What you will do: Starting at the line that contains "ob = bpy.data.objects.new(name, data)", copy every line down to the line that contains "what is given", inclusive, exactly as it stands. Omit all other lines.

(Rows from a dataset)
<<<<
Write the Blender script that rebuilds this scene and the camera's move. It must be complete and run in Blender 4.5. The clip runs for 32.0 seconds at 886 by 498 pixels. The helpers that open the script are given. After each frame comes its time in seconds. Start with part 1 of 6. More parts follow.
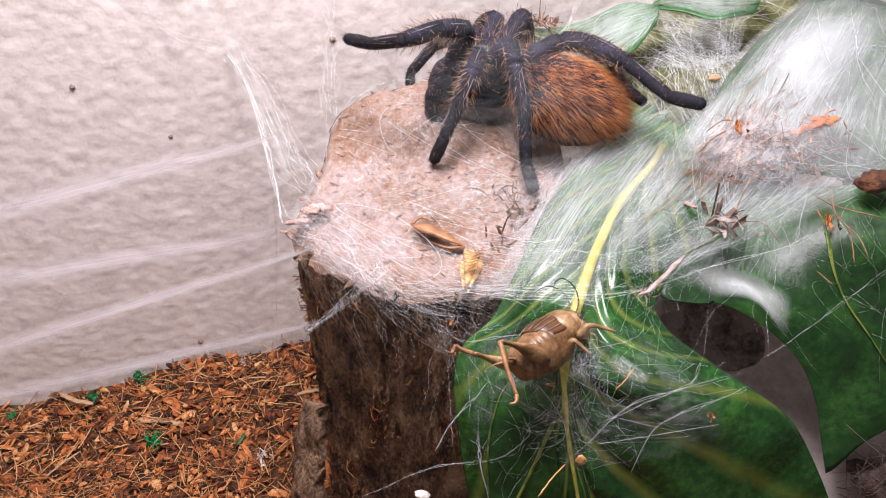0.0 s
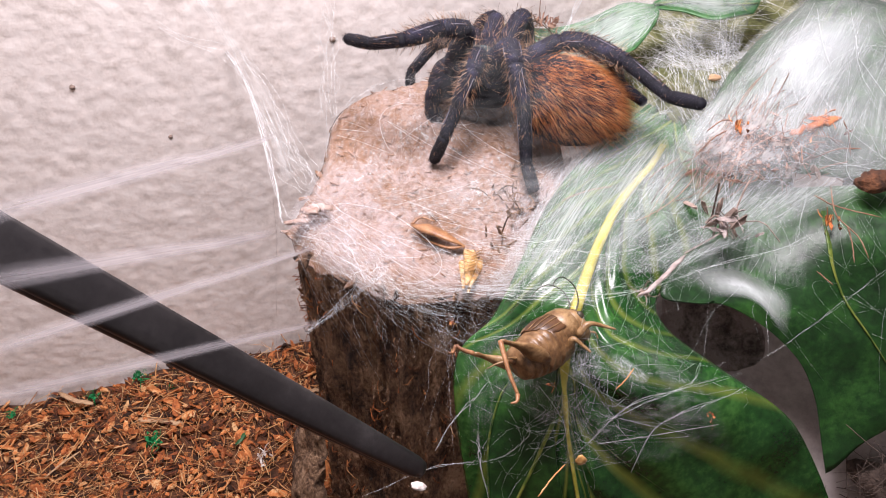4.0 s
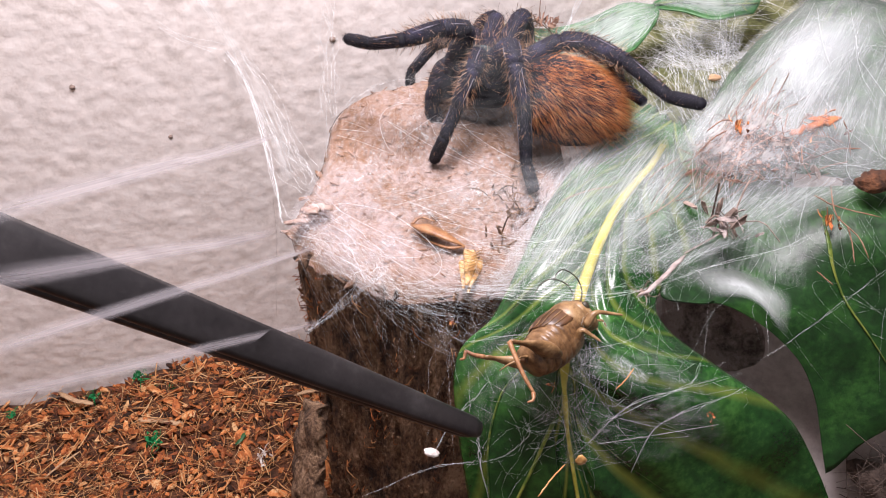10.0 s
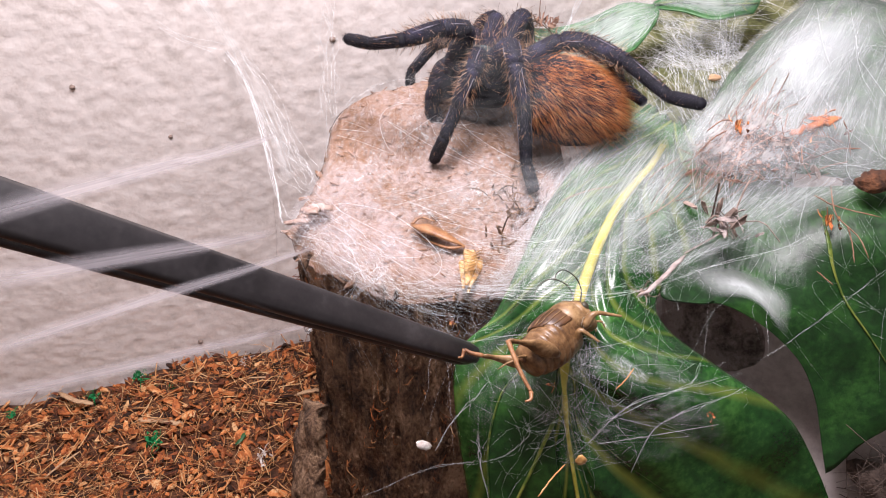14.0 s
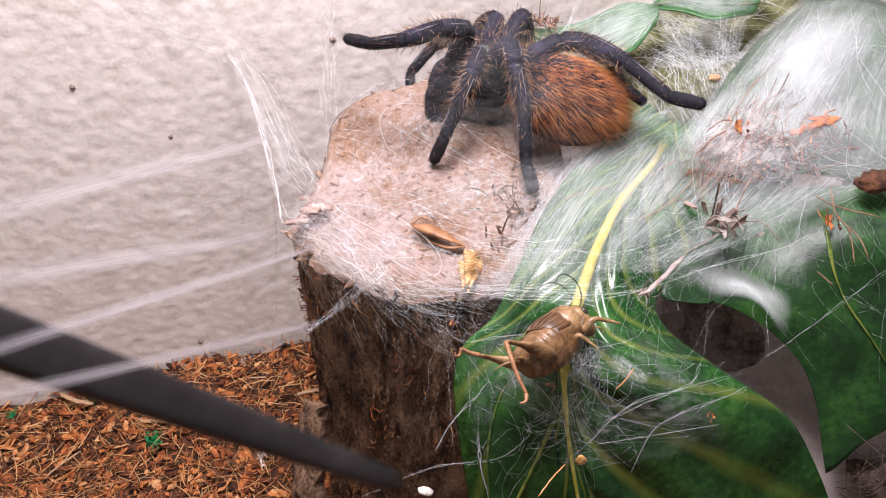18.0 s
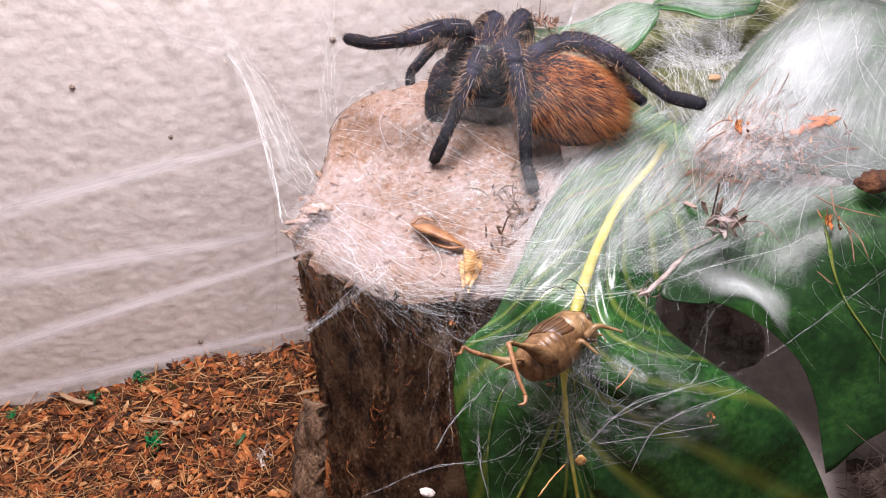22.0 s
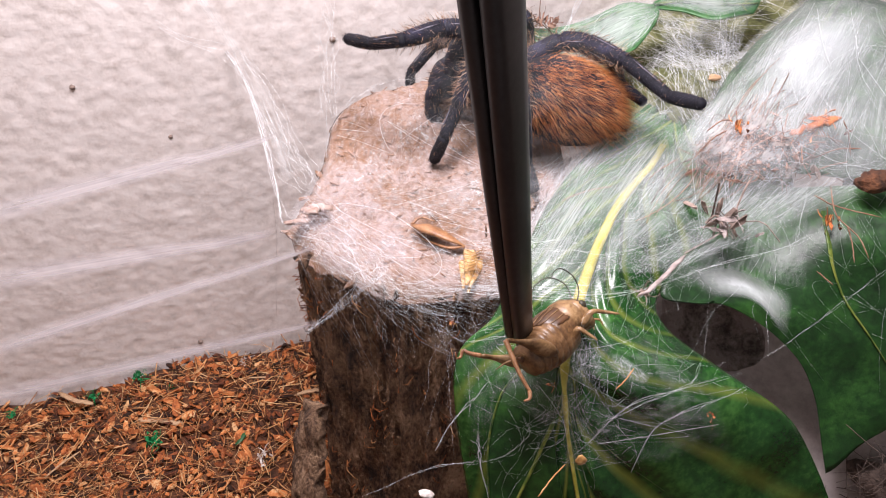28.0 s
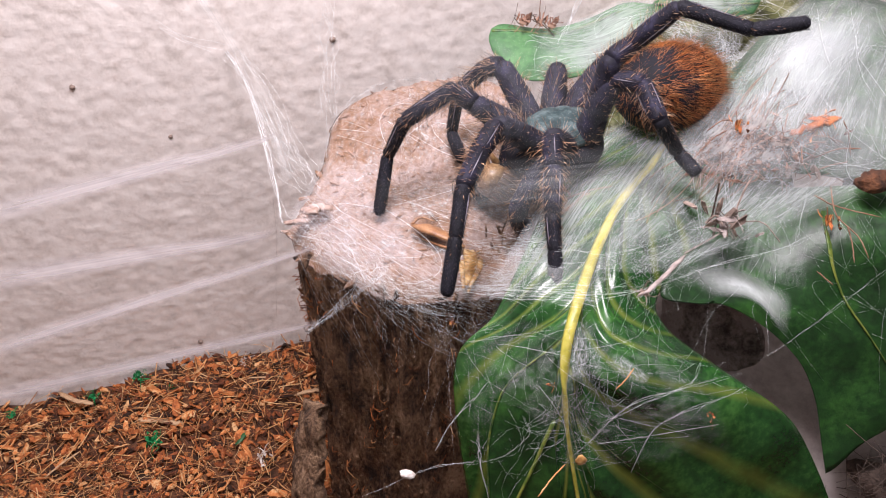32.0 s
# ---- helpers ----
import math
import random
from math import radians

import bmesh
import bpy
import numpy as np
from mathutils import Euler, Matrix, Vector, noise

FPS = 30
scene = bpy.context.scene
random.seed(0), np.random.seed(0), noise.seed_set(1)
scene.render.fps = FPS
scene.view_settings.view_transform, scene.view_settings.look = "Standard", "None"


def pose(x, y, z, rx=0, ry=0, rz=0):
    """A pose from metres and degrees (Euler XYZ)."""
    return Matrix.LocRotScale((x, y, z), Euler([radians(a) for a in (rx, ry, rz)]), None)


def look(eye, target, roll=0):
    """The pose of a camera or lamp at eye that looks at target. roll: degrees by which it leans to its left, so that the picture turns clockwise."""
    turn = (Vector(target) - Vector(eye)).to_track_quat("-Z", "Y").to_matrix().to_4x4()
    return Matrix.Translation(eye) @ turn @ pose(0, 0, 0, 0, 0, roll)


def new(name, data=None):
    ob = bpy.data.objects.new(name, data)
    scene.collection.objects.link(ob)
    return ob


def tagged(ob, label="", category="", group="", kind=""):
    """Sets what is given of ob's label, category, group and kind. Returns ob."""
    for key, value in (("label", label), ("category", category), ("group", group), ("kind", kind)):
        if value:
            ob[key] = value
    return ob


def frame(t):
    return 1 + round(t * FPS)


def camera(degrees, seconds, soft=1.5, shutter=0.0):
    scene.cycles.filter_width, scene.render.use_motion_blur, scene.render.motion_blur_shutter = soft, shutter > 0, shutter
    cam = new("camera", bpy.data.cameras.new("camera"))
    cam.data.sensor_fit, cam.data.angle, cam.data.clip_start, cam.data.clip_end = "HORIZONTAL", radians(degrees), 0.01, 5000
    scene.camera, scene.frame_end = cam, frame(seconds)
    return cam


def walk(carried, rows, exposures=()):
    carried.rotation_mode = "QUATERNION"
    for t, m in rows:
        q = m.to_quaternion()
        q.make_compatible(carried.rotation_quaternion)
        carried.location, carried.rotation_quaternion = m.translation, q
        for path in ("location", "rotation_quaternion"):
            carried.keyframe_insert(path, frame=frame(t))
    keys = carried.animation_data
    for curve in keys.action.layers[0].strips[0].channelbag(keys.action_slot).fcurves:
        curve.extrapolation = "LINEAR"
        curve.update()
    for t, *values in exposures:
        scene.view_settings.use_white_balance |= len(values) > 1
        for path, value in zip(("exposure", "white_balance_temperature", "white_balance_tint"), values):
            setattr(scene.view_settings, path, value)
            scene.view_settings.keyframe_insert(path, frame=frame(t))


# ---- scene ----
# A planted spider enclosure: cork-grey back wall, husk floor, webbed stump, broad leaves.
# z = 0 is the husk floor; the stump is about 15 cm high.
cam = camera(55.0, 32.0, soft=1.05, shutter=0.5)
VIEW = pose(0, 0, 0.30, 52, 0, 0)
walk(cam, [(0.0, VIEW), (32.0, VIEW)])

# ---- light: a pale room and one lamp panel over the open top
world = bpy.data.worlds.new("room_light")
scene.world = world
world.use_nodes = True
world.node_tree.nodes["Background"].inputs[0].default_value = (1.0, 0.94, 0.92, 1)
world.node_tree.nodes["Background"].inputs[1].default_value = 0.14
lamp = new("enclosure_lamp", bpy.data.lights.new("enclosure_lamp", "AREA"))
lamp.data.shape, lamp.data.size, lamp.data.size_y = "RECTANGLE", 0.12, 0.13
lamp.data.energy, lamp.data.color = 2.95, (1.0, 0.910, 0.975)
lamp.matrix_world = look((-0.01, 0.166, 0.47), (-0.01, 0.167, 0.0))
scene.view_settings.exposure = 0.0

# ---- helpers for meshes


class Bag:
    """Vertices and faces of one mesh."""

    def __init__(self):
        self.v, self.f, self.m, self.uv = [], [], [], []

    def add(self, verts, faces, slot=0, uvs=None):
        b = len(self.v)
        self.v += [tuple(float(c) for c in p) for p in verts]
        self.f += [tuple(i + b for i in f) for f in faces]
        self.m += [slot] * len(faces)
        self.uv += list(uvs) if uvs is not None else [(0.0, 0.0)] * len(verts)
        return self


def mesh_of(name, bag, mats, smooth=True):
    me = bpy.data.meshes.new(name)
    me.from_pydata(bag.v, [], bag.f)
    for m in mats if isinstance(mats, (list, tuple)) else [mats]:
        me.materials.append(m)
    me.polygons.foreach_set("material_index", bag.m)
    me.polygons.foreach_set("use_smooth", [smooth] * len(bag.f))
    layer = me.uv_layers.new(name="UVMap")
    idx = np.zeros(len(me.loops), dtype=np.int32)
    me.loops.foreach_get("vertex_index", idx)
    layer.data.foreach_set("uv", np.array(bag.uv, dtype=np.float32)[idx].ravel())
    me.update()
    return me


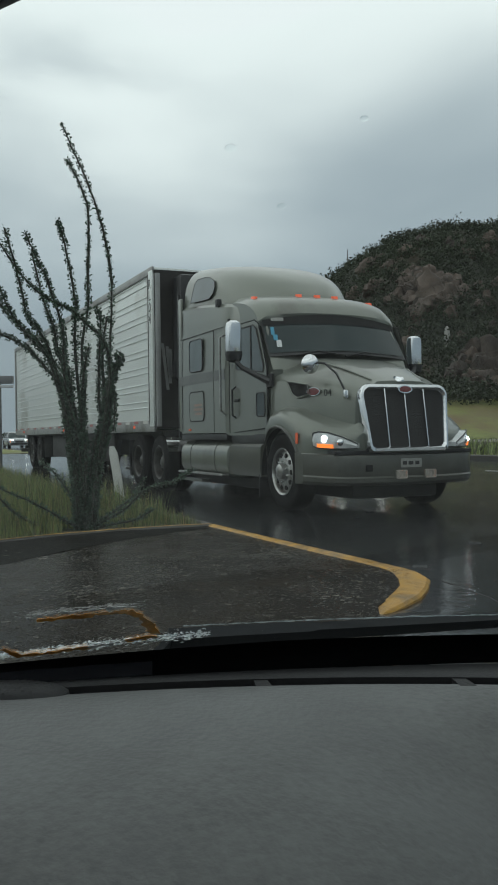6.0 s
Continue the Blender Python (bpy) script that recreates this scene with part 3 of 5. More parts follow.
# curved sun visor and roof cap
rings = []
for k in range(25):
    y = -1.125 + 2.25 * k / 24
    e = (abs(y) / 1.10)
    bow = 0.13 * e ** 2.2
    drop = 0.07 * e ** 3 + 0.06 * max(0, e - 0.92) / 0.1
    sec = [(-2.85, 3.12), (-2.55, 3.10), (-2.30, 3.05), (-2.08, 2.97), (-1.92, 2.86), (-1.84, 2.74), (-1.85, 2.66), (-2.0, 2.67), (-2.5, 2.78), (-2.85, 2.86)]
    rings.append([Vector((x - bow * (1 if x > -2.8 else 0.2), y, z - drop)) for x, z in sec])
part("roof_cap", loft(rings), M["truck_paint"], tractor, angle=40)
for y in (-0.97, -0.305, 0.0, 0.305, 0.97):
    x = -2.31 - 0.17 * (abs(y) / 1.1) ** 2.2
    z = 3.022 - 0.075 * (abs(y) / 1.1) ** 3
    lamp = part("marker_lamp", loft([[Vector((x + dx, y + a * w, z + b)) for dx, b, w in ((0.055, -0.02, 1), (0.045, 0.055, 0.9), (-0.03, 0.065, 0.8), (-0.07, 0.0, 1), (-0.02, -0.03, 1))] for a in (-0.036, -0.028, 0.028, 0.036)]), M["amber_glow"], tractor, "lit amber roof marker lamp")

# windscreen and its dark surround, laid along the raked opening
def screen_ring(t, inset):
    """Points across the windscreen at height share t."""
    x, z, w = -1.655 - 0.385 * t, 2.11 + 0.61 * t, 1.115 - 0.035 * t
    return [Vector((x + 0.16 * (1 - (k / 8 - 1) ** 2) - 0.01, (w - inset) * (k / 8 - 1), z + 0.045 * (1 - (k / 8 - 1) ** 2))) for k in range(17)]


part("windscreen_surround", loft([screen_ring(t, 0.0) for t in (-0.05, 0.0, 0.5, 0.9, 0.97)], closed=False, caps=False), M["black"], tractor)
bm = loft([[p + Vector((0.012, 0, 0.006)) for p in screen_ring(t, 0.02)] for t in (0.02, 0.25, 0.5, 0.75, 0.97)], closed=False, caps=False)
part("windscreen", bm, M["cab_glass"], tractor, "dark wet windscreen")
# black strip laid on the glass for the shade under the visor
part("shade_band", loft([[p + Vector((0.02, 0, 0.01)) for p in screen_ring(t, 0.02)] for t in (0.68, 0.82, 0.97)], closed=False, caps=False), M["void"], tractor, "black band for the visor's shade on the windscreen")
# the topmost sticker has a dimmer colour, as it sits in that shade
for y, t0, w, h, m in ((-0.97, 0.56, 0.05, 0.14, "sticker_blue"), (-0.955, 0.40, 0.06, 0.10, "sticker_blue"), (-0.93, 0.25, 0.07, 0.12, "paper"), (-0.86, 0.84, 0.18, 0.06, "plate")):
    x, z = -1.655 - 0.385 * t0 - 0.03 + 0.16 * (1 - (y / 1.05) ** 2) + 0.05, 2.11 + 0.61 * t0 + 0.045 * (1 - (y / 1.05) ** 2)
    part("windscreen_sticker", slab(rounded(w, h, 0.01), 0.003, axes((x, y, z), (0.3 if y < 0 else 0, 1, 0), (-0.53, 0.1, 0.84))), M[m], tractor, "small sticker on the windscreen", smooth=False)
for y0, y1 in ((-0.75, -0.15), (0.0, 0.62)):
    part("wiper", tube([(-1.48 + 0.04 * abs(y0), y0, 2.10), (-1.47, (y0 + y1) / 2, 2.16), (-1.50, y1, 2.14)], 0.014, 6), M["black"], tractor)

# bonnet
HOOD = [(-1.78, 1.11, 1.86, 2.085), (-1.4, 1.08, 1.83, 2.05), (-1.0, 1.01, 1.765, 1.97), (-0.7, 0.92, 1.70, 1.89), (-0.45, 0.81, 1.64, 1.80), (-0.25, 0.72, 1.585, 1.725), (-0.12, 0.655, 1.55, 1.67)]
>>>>
In response:
    ob = bpy.data.objects.new(name, data)
    scene.collection.objects.link(ob)
    return ob


def tagged(ob, label="", category="", group="", kind=""):
    """Sets what is given of ob's label, category, group and kind. Returns ob."""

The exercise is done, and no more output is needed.